Examples can be found at `AttogradDB/examples`

## Documentation

### VectorStore

-   `__init__(indexing="hnsw", embedding_model="bert", save_index=False)` Initialize vector store with specified indexing and embedding model.

-   `add_text(vector_id, input_data)` Add a single text document to the vector store after embedding.

-   `add_documents(docs)` Bulk-add a list of JSON documents to the vector store after converting to text and embedding.

-   `get_similar(query_text, top_n=5, decode_results=True)` Find top N semantically similar documents for a given query text.

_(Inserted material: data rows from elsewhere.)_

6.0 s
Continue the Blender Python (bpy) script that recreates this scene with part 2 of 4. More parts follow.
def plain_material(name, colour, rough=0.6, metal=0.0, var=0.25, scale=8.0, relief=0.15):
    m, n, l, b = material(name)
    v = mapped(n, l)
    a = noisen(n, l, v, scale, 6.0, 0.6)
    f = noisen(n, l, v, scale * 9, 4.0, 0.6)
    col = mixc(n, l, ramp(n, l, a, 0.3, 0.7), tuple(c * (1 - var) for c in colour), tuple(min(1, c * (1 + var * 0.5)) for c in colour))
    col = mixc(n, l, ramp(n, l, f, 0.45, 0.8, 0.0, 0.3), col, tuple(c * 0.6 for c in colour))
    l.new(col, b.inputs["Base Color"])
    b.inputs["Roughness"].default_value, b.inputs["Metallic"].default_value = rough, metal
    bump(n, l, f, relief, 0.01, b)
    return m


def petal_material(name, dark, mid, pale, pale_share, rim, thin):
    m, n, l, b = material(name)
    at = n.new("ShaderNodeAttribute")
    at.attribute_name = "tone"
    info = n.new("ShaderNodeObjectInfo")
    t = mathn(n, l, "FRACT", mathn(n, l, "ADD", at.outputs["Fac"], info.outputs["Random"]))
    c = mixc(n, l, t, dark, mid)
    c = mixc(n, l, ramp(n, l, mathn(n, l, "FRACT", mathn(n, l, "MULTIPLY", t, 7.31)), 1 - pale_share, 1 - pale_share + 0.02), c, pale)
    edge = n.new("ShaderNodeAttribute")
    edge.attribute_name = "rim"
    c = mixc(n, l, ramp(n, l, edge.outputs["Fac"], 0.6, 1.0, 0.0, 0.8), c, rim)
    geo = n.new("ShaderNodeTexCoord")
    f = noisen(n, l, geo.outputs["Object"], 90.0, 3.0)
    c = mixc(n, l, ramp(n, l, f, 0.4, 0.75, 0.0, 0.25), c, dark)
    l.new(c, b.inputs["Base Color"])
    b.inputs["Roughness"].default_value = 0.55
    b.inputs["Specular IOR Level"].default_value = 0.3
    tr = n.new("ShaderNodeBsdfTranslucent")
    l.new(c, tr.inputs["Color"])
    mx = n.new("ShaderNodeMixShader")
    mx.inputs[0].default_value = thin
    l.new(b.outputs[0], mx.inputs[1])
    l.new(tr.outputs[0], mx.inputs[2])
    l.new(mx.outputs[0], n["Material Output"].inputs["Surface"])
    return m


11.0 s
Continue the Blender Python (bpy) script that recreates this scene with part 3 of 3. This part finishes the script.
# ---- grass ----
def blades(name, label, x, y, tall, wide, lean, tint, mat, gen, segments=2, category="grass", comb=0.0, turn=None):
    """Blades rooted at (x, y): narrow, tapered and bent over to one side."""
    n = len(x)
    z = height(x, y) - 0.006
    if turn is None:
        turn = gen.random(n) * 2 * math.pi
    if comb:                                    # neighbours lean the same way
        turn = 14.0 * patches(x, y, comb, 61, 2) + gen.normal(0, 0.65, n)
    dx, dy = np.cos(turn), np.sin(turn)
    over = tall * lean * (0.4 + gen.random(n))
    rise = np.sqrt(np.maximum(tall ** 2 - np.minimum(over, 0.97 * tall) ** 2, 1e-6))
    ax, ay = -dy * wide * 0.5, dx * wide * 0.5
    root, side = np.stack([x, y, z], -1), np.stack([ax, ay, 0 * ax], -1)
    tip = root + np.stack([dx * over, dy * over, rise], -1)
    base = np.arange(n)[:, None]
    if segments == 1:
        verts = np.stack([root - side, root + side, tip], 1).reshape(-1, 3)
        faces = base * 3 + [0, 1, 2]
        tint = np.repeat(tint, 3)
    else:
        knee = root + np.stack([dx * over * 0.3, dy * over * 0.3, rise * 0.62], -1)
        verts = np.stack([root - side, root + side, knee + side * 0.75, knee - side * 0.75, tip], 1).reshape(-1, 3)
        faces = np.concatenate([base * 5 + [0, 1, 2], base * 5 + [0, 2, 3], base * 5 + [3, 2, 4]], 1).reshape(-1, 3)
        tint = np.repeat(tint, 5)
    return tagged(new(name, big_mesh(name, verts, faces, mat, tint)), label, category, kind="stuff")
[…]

Returns list of tuples containing (vector_id, similarity_score, document_text) if decode_results=True, otherwise returns (vector_id, similarity_score).

-   `similarity(vector_a, vector_b, method="cosine")` Calculate cosine similarity between two vectors.

### keyValueStore

-   `create_master_collection(name)` Create a new master collection to group related collections.

-   `create_collection(name, master_collection="default")` Create a new collection within a master collection.

-   `use_collection(collection, master_collection="default")` Switch to a specific collection for operations.

-   `add(data, doc_id=None)` Add document(s) to current collection with optional custom IDs.

-   `add_json(json_file)` Add documents from a JSON file to current collection.

-   `search(key, value)` Search documents by key-value pair in current collection.

-   `toVector(indexing="brute-force", embedding_model="bert", collection=None, master_collection=None)` Convert collection documents to vector store with specified indexing and embedding model.

### Embedding

#### `BertEmbedding`

-   Generates BERT-based embeddings for input text.

-   Supports reverse mapping from embeddings back to text.

### Indexing

#### `HNSW`

-   Implements Hierarchical Navigable Small World indexing.

-   Provides efficient approximate nearest-neighbor search for large data.

#### `Clustered Brute-Force`

-   Implements brute-force search of clustered documents.

-   Lightspeed search for small to medium sized documents and NoSQL databases.

## Roadmap

- Add support for GPU-accelerated embedding generation and vector search using cuda.
- C/Rust backend for similarity search and indexing.
- Performance logging for HNSW indexing. 
- Publishing the library on PyPI.
- Adding support for more embedding models and indexing methods.

## Contributing

Contributions are welcome! If you encounter bugs or have feature requests, please open an issue or submit a pull request.

## License

This project is licensed under the MIT License. See the `LICENSE` file for details.